Martino De Ambroggi: Thank you.
Operator: Thank you. Our final question comes from Virginia Montorsi of Bank of America (NYSE:BAC). Your line is open, please go ahead.
Virginia Montorsi: Good morning and thank you for taking my question. Just a quick follow-up on defense. Can you just give us a little bit more color on the order momentum and the backlog visibility that you have as of now, given the very strong performance in Q1. Is there anything specific that we should keep in mind for the year?

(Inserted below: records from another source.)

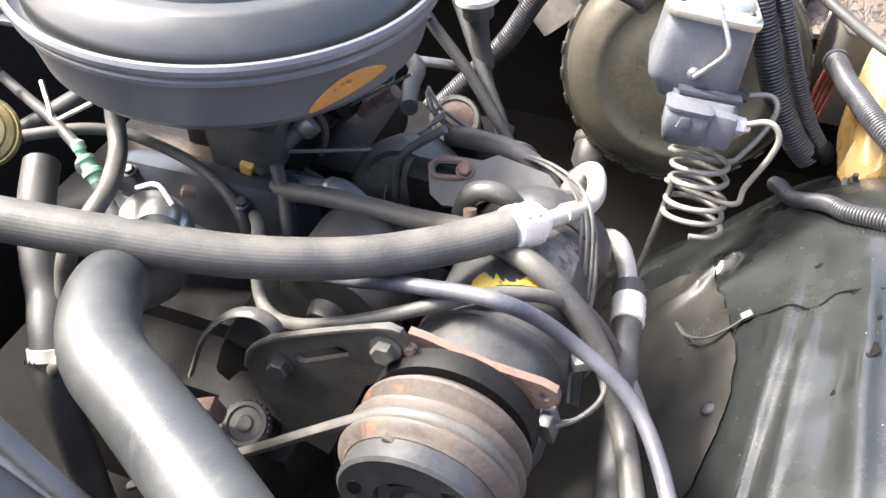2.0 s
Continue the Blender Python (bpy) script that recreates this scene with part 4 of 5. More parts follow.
# ---- hood hinge ----
hinge = thing("hinge_mechanism", "dusty grey steel folding hinge with links, rivets and a counterbalance spring", "hood hinge", (0.79, 1.0, 0.87))
HN = Vector((-0.95, 0.16, 0.22))
HBOLT = Vector((0.764, 0.979, 0.941))
hm = basis(HBOLT, HN)
part("front_bracket", plate([(0.0111, 0.0284), (0.0181, 0.0189), (0.0203, -0.0192), (0.0126, -0.0307), (-0.0019, -0.038), (-0.0183, -0.0438), (-0.029, -0.051), (-0.0428, -0.0843), (-0.0595, -0.0799), (-0.0692, -0.0641), (-0.0923, -0.0625), (-0.0903, -0.0553), (-0.0624, -0.0183), (-0.0458, 0.0085), (-0.0287, 0.0277), (-0.0066, 0.0334)], 0.003, hm, (), 0.0009), M_HINGE, hinge)
side = [hm @ Vector((*q, 0.003)) for q in ((-0.0066, 0.0334), (0.0111, 0.0284), (0.0181, 0.0189), (0.0126, -0.0307))]
FT, FM, FB = Vector((0.760, 0.932, 1.006)), Vector((0.757, 0.934, 0.971)), Vector((0.747, 0.940, 0.936))
far = [FT, FM, FB, side[3] + Vector((0.002, -0.004, 0.0))]
side_bm = bmesh.new()
sv, fv = [side_bm.verts.new(p) for p in side], [side_bm.verts.new(p) for p in far]
for k in range(3):
    side_bm.faces.new((sv[k], sv[k + 1], fv[k + 1], fv[k]))
got = bmesh.ops.extrude_face_region(side_bm, geom=list(side_bm.faces))
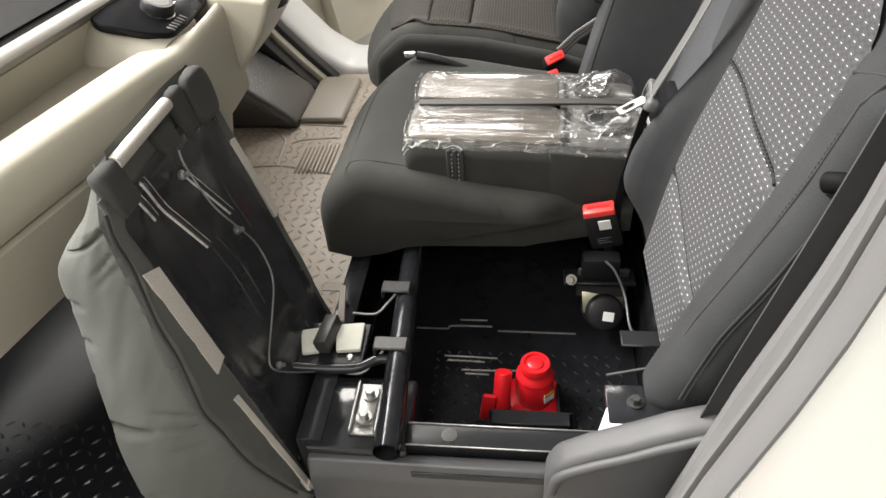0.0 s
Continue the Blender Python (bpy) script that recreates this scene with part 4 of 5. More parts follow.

Gerrit Marx: Hi. So, look, the order momentum is intact. We keep gathering orders on the, let's say, more run rate business that we have like these truck-derived military vehicles, but also we keep having pretty good momentum on the existing contracts with customers around the world. So, it's steadily tracking to plan, and I think we are around €4.5 billion order backlog at this point around that level. So, it's according to plan. The name of the game for our defense business is obviously to keep that momentum and to the one or the other fairly sizable, large, new big program coming up for awards that will only impact the outer years of the plan, obviously. But the name of the game is really to scale up the business now with this order momentum. And as I mentioned in some other calls, it was a €500 million revenue business in 2019, and it's doubled up to this point to €1 billion, and it keeps growing. And I think that demands us to make capacity investments, technology investments and to keep everything else in the business growing before €500 million business to one that exceeds substantially €1 billion. And I think that is going hand-in-hand with the increase of the order book and the confidence the customers have in us to deliver them products that us keep us safe.
Virginia Montorsi: Thank you very much.
Federico Donati: That concludes today's call. So, I would like to thank everyone and have a nice day. Thank you.
Gerrit Marx: Thank you.,
Operator: That will conclude today's conference. Thank you for your participation. Ladies and gentlemen, you may now disconnect.